Minnesota regulators on Thursday ordered a broader search for the best pathway to build a major new crude oil pipeline across the state.
Minnesota regulators order a broader look at pipeline route
Regulators decided to look at six alternate routes for Enbridge Energy's proposed Sandpiper crude oil pipeline.
The 3-2 decision by the state Public Utilities Commission was a setback for Enbridge Energy, which wants to build the $2.6 billion Sandpiper pipeline through northern Minnesota to carry North Dakota oil to a terminal in Superior, Wis., that feeds refineries across the Midwest.
The commission ordered further study of the environmental benefits and negatives of six entirely different pipeline routes proposed by critics of Enbridge's project. As proposed, the pipeline would cut through the headwaters of the Mississippi River and a vast area of northern rivers, lakes and wetlands.
"The commission stood up for Minnesotans who love their lake country," said Richard Smith, president of the Friends of the Headwaters, a Park Rapids-based group formed last year to oppose the pipeline through that area.
The six alternate routes, proposed by that group and others, slice from west to east across the state on pathways farther south. Most follow existing pipelines or major highways.
The PUC decision to look closer at them doesn't end consideration of Calgary-based Enbridge's preferred route. That Z-shaped path runs east from the North Dakota border into Clearbrook, Minn., where Enbridge owns a major oil terminal. Then it turns south toward Park Rapids following existing crude oil pipelines, and finally heads east to Superior.

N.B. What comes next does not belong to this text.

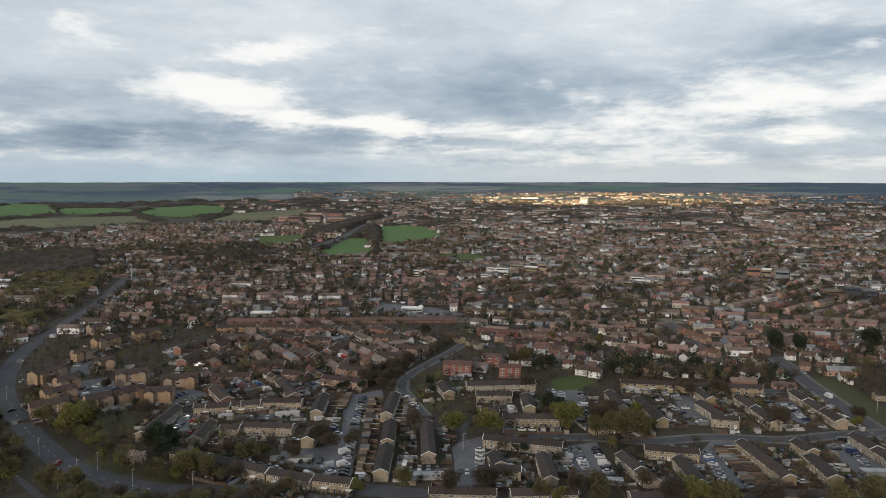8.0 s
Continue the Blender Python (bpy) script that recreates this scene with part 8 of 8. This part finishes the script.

Regulators ordered the state Commerce Department's environmental analysis unit to study the environmental implications of the six all-new routes. One of the alternatives, along an existing natural gas pipeline, had been endorsed last month by the PUC for further study. Proponents of the reroute proposals say they will largely avoid the state's lakes region.
But Enbridge says those pathways would be longer, more costly and potentially pose their own environmental risks. Most of them don't end in Superior, where Enbridge intends to deliver oil.
Thousands of property owners along the alternative routes face the prospect that their lands might be affected. Opposition to one of the reroute ideas, through the Detroit Lakes area, already is surfacing.
The Pelican River Watershed District, in a letter to regulators, said a crude oil pipeline conflicts with the millions of dollars it has spent "protecting and restoring our area's lakes and rivers."
The review, which was opposed by Republican PUC appointees David Boyd and Betsy Wergin, likely will delay a final decision on Enbridge's plan, possibly by a year. Enbridge had hoped to win approval for the project early next year and complete it in 2016.
"Every delay in getting to a decision is a delay in the benefits of this project brings in terms of safety, economics and the environment," said Christina K. Brusven, an attorney for Enbridge.
Commissioner Dan Lipschultz, one of the three Democratic appointees who supported the expanded review, said regulators need to address environmental concerns raised by the Minnesota Pollution Control Agency.
That agency and the state Department of Natural Resources had urged regulators to consider all-new routes because of the proliferation of lakes, wetlands and rivers along Enbridge's chosen pathway.
"I don't want to rush to a thumbs down any more than I want to rush to a thumbs up," Lipschultz said. "I want to get it right."
It is the first time the commission has ordered a review of an entirely different pipeline route than that proposed by an applicant.
One other concern raised by the two state environmental agencies is that the Sandpiper route could become the pathway for another large crude oil pipeline project proposed by Enbridge.
The 610-mile Sandpiper line would carry oil from the Bakken region of North Dakota. But Enbridge already is seeking easements from property owners along that route for an even larger pipeline to carry Canadian oil. That $2.7 billion project would replace an existing pipeline that has experienced major ruptures and must operate at reduced flow.
"These are very dangerous activities in a very sensitive place," said Frank Bibeau, an attorney from Deer River who represents the environmental group Honor the Earth, which supported studying route alternatives.
Enbridge's supporters, including the Minnesota Chamber of Commerce, criticized the reroute ideas, saying they were little more than lines drawn on maps, not actual projects that any company would want to build.
"To draw a line on a map because that is where we prefer a pipeline route to go, that is not an actual alternative," added Kevin Pranis of the Minnesota/North Dakota Laborers' Union, whose workers stand to get some of the more than 1,500 construction jobs on the project. "These other proposals are not alternatives, they are just arguments."
Much of the actual regulatory review of pipelines happens before a state administrative law judge, who takes evidence in writing and holds trial-like proceedings and public hearings. The judge ultimately would issue recommendations to the PUC on whether the project was needed and on the best route.
On Thursday, the PUC ordered that process to be stretched out, so that the review of the project's need and the environmental implications of alternatives will be considered first. If Enbridge's original route emerges as the winner in that process, the company would still face a detailed route review of more than 50 small modifications suggested by landowners and others. It also would mean that two rounds of hearings will need to be held.